While the commission is a diverse group, she said the one thing that is missing is a person of color who could add credibility to the citizen panel charged with overseeing the city’s protective services. Wright said too few know they can file a complaint with the commission, but she said she doubts many would come forward because trust is lacking.

Unlike Duluth’s citizen review panel, the Police and Fire Commission is empowered by state statute to enforce policies for protective services.

“It’s very difficult to see what I saw and continue to trust people who look like me are being treated fairly,” said Wright, who is both Native and African American.

The commission adopted a recommendation to ask the mayor to appoint a person of color when a new member is appointed to a five-year term in May.

Commissioner Tom Fennessey said he would support making all of the city’s committees and commissions more diverse.

The panel also received an update on the investigation into Gothner’s use of force. Attorney Rick Gondik, Lancour’s attorney, said he spoke to someone involved in the investigation and was told the investigation had concluded and District Attorney Dan Blank should receive the information to review Thursday to determine if laws were broken and charges should be filed.

Blank had a full schedule Thursday and couldn’t be reached for comment.

Blank could also decide to seek a special prosecutor, said Superior Police Chief Charles LaGesse.

Blank has previously considered charges against Gothner following a 2004 incident that resulted in a suspect being shot in the arm and the leg after destroying his father’s home and raising a club over his head and charging at another officer standing nearby.

A shooting review panel determined Gothner was justified in the shooting and had only about 10 seconds to act. The former Superior police officer who was facing attack, Brian Caron, testified in Douglas County Circuit Court in 2004 that he believed he would be struck by a club wielded by Corey Isaacson.
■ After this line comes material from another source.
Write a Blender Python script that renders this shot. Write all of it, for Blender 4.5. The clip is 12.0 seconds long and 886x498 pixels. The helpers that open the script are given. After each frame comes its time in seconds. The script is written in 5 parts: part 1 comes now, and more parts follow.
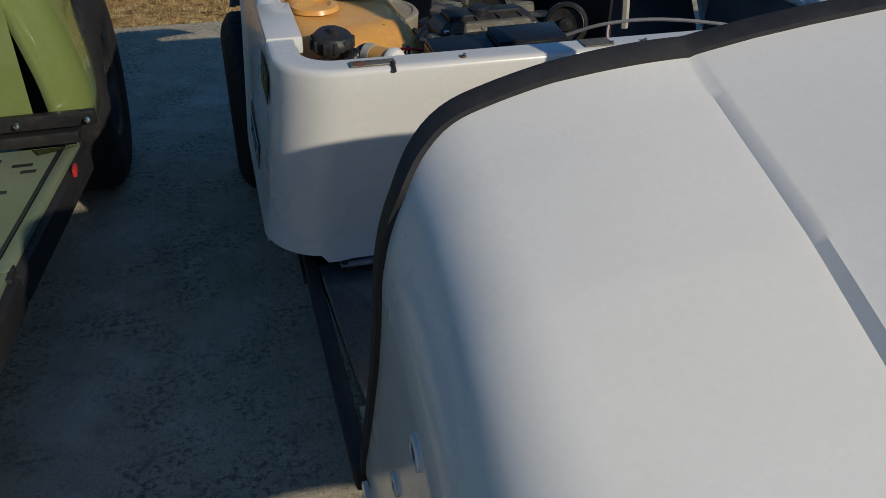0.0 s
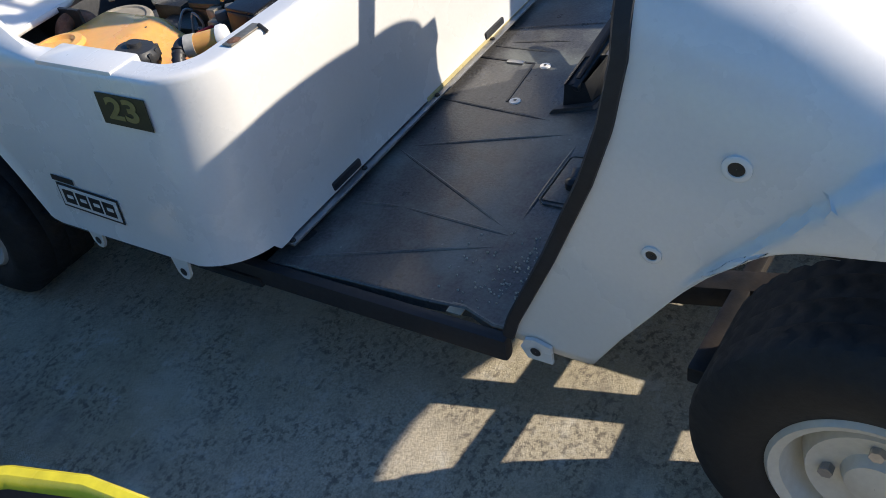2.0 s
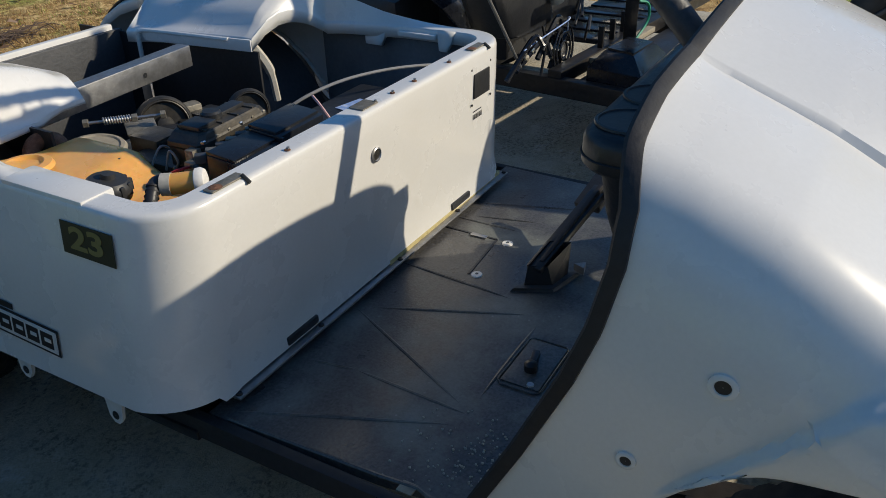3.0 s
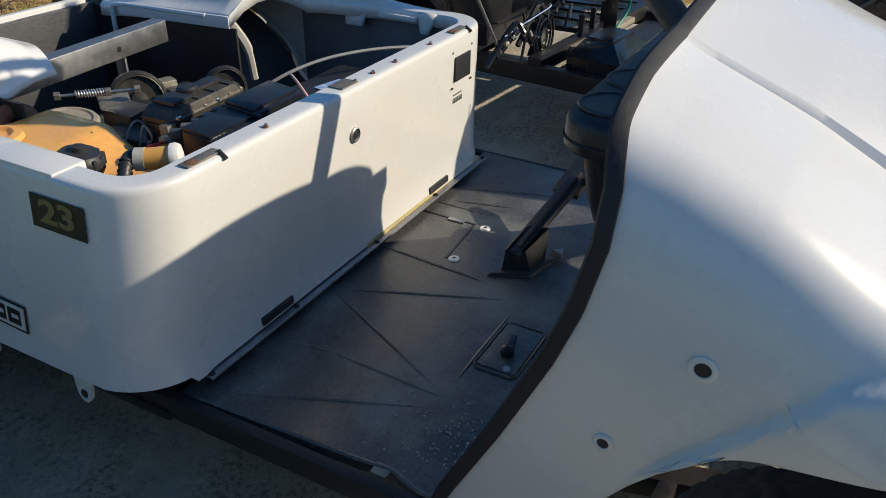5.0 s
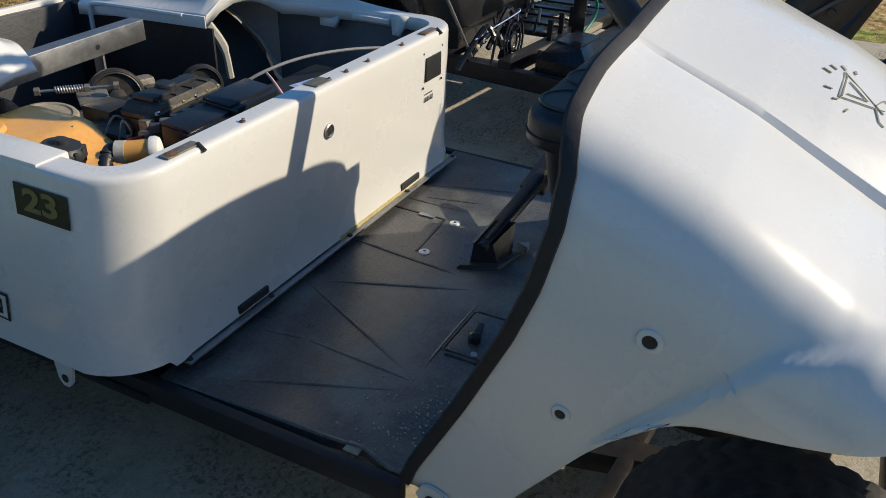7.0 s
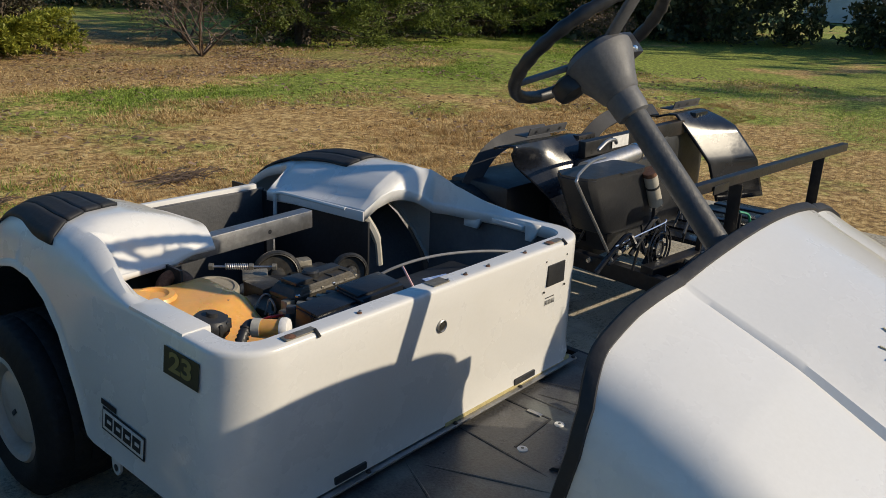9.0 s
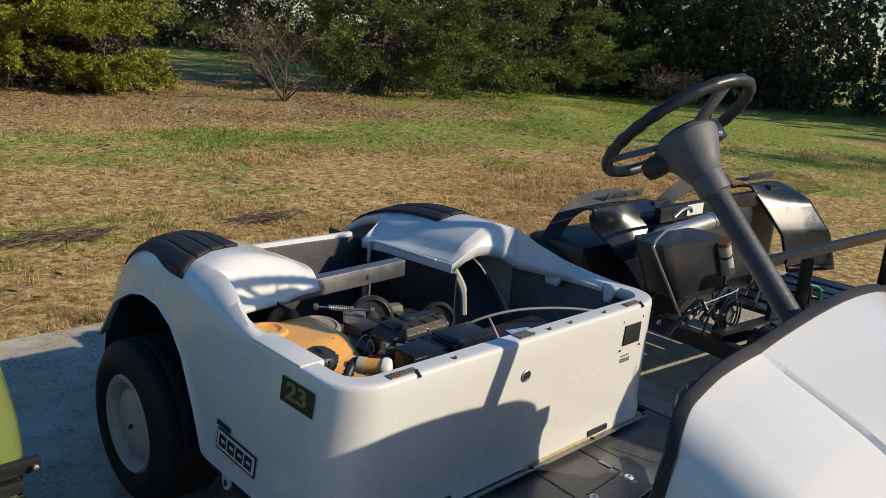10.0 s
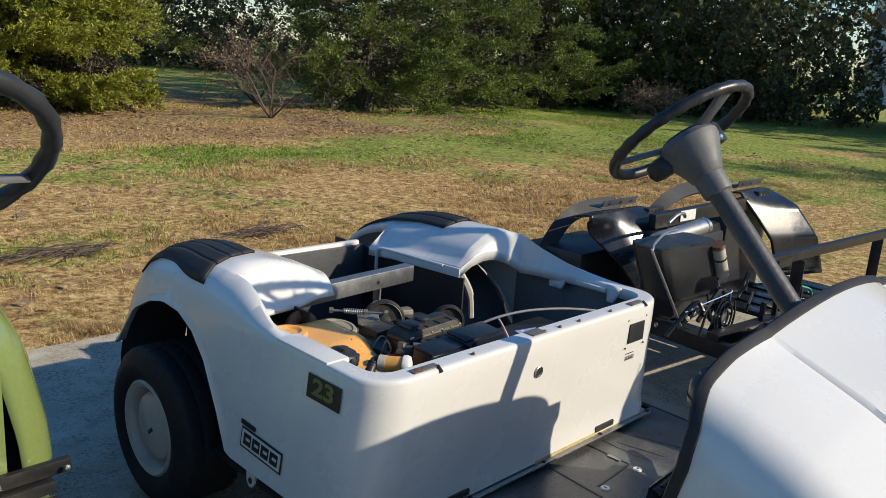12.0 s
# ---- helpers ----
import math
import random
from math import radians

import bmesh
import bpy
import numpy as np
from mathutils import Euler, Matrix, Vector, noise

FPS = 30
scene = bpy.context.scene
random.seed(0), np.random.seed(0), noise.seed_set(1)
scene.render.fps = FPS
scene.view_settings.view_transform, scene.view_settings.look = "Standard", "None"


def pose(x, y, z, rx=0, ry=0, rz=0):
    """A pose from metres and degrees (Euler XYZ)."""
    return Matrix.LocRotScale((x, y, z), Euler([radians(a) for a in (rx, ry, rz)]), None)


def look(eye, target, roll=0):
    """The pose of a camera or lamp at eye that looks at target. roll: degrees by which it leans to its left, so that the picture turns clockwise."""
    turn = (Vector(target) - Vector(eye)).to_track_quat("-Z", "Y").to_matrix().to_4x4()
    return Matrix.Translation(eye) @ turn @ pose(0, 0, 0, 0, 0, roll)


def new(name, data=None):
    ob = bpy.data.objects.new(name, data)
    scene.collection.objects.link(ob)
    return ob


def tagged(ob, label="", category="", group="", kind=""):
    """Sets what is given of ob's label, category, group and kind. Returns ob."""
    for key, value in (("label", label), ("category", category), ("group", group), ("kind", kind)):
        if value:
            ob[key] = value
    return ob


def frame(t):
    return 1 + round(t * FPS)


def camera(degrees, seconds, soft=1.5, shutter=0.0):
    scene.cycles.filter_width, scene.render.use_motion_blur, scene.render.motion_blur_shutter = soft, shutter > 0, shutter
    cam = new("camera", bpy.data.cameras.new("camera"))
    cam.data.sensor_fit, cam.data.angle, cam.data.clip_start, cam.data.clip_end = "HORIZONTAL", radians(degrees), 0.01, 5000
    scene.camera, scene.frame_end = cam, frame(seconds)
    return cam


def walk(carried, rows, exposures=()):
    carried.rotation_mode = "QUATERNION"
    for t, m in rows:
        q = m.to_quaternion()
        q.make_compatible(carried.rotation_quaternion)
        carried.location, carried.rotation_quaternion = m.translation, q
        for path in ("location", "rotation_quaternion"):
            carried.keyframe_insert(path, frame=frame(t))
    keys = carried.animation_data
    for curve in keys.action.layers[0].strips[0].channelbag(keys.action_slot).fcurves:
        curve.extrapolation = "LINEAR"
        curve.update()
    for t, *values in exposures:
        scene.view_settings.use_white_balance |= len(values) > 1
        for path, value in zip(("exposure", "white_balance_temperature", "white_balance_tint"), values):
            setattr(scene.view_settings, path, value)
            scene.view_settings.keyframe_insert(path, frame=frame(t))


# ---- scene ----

Gothner later was awarded a Distinguished Service Ribbon for his quick action.

Police are required to report incidents in which lethal or non-lethal force is used to gain compliance for review to determine if the force used was reasonable and within department guidelines.

Force was used in fewer than 1 percent of all arrests made by the Superior Police Department between 2005 and 2013, according to department data.

During Gothner’s 15-year career with the police department more than 40 use of force incidents involving Gothner, were reported.

Only the 2004 incident involved the use of deadly force and only one incident led to a reprimand, according to information obtained through an open records request.

While it was determined the use of a Taser was appropriate during a June 9, 2005, arrest of a suspect, Gothner’s use of profanity and a wrist hold prior to the arrest were deemed inappropriate uses of force.

Retired Police Chief Floyd Peters issued a letter of reprimand Aug. 25, 2005, for the incident.

“Our internal investigation revealed that during this incident your actions and profanity you used toward this individual … violated our General Orders and our professional standards,” Peters wrote in the letter. The retired chief also noted that Gothner had an “exemplary record” with the department, which was why Peters opted for the reprimand rather than more serious discipline.